# TO BE DONE
Quote exactly the lines between the line containing "scene.frame_set(frame(t))" and the line containing "way = (m.to_3x3()", counting those two lines as part of the range. Leave the rest out.

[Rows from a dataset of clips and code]
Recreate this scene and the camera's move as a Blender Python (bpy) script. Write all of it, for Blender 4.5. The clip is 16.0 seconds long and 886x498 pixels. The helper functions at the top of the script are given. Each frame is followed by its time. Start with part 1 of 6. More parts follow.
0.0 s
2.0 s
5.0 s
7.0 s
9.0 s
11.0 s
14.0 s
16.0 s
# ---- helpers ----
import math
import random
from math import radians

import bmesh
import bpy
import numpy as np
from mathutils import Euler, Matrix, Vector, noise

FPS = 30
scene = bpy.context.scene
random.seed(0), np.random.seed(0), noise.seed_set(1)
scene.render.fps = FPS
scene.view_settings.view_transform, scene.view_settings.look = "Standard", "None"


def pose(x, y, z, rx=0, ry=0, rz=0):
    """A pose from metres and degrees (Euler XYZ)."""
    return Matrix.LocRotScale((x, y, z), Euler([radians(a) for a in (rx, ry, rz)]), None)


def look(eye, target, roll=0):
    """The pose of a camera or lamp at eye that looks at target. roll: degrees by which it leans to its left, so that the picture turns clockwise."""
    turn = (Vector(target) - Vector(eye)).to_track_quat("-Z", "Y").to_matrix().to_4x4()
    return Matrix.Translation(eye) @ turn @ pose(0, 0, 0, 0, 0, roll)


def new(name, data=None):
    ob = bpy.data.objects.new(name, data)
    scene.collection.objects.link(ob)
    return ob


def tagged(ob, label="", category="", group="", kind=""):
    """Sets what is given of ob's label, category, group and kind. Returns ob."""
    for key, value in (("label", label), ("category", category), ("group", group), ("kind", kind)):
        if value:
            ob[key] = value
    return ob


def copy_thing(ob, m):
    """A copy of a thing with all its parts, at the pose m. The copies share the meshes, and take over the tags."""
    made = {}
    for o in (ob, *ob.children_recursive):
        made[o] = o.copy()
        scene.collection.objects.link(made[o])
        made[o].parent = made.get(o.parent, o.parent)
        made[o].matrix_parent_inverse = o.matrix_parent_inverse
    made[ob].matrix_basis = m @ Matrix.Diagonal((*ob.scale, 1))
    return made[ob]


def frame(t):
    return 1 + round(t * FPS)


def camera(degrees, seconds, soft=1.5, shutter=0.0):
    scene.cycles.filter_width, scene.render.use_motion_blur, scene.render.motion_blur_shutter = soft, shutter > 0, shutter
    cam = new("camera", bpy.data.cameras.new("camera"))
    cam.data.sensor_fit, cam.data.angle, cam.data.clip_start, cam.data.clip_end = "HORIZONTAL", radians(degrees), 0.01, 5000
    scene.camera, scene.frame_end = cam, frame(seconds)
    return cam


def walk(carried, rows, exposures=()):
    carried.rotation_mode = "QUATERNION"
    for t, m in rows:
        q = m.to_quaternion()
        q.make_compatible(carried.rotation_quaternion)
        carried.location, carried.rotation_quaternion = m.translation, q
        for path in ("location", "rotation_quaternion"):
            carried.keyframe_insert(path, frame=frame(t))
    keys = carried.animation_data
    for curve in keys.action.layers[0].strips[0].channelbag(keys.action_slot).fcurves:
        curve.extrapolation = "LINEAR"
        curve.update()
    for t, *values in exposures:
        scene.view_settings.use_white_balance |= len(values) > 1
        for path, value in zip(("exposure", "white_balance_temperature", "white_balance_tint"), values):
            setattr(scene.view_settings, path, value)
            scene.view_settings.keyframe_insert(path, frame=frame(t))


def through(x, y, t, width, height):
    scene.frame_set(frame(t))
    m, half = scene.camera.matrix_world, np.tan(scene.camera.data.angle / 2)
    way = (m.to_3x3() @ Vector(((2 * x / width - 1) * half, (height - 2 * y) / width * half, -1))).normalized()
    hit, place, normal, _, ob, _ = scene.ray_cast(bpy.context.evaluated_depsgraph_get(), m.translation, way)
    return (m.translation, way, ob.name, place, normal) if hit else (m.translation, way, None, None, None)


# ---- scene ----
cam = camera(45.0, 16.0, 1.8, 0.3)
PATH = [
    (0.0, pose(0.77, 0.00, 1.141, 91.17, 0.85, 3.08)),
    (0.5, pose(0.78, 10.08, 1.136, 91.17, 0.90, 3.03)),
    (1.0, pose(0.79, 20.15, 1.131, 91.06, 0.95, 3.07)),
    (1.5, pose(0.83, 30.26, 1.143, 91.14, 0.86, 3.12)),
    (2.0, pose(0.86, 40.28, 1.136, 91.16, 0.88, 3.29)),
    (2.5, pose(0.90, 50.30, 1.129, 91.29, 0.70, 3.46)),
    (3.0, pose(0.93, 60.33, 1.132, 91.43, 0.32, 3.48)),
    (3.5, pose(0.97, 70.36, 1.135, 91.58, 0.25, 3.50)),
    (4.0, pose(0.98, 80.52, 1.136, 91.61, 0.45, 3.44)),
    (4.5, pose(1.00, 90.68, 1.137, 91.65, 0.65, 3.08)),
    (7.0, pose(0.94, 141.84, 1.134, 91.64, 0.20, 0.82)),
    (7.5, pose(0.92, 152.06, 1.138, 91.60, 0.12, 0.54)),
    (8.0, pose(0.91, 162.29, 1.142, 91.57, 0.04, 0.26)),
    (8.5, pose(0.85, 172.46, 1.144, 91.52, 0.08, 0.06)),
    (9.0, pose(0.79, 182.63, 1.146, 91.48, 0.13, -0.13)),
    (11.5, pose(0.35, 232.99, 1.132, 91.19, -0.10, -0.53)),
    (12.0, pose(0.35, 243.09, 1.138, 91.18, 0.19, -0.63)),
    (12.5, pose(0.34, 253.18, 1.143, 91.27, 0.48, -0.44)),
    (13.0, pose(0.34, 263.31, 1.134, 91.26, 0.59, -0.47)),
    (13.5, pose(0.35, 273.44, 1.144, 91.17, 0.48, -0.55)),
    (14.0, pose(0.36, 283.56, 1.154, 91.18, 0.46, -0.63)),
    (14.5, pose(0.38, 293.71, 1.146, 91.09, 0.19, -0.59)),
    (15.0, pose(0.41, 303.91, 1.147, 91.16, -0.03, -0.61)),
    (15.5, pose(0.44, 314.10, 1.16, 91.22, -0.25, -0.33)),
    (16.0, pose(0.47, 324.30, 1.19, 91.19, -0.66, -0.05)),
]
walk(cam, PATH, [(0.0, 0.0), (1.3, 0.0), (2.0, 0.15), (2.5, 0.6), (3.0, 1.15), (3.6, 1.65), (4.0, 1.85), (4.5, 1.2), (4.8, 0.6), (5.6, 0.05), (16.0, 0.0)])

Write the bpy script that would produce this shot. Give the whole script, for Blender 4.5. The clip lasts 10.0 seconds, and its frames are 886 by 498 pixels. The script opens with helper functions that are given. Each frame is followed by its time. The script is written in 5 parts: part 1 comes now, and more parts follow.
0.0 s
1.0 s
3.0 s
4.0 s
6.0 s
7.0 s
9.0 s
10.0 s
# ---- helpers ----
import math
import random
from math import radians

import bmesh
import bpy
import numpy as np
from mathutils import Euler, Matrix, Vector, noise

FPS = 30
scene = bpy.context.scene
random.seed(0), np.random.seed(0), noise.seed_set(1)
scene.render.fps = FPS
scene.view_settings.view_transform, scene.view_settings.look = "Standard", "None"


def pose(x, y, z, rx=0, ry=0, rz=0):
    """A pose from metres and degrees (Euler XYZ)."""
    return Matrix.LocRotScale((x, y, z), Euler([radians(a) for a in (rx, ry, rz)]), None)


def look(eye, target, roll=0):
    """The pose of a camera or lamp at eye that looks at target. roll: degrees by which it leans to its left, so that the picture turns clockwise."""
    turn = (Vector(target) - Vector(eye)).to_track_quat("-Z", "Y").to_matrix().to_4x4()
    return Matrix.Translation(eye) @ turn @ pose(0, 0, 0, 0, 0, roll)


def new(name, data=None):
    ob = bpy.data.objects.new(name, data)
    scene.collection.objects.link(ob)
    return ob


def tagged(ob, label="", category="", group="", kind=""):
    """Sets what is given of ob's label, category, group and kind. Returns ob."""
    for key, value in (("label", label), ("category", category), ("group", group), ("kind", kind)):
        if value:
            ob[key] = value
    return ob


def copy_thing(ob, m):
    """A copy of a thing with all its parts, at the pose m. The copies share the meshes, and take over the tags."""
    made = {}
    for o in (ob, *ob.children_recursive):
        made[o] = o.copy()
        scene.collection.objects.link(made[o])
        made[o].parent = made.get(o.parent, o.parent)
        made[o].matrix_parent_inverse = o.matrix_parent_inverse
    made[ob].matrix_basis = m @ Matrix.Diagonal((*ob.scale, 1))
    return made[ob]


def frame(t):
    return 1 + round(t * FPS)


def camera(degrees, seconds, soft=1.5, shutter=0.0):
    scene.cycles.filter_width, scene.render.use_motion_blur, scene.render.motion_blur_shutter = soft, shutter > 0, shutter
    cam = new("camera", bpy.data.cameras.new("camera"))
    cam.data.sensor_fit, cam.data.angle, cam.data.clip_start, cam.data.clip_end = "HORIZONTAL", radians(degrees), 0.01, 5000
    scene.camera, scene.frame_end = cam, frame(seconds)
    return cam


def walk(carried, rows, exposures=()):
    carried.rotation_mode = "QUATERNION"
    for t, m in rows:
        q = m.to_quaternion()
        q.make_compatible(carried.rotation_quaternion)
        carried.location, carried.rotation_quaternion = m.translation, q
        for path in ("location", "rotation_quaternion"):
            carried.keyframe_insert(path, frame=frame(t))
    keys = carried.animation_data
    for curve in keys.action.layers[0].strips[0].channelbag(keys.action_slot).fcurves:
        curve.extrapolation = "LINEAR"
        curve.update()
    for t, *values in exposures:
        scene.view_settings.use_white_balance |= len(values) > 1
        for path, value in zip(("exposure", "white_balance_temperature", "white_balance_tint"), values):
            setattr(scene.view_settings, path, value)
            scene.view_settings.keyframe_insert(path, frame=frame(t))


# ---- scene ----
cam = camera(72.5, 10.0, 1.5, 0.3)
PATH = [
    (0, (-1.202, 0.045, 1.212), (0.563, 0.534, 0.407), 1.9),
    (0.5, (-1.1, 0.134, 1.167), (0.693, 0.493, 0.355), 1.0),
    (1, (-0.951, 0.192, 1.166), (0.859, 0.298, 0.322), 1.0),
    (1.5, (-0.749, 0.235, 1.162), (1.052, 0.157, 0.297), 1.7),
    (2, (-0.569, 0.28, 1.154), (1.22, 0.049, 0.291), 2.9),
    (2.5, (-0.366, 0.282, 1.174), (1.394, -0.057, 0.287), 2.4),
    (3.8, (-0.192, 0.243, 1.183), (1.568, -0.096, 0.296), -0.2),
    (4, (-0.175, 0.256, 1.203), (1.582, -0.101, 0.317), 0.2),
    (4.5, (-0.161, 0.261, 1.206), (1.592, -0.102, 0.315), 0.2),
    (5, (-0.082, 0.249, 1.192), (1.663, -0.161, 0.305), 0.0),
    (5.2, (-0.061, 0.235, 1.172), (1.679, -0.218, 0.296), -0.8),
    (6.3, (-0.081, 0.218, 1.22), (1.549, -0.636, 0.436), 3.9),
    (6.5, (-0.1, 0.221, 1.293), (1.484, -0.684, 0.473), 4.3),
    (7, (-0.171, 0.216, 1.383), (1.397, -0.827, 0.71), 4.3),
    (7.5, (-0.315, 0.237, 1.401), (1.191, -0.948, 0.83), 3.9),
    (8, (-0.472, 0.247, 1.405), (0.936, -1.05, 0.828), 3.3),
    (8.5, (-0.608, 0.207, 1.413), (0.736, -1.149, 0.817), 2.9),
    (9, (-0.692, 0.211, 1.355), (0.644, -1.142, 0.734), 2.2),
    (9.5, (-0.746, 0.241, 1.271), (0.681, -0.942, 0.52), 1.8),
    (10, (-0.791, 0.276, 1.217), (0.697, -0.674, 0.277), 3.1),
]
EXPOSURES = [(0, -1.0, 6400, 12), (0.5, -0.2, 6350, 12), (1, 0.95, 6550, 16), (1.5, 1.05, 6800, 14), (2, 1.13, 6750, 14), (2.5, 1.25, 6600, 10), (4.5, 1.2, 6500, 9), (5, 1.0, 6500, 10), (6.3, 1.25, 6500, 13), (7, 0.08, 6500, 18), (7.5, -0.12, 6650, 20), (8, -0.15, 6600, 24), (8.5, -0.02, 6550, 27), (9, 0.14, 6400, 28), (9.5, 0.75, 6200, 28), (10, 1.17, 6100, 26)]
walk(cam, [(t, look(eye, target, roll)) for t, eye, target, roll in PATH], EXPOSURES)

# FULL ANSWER
    scene.frame_set(frame(t))
    m, half = scene.camera.matrix_world, np.tan(scene.camera.data.angle / 2)
    way = (m.to_3x3() @ Vector(((2 * x / width - 1) * half, (height - 2 * y) / width * half, -1))).normalized()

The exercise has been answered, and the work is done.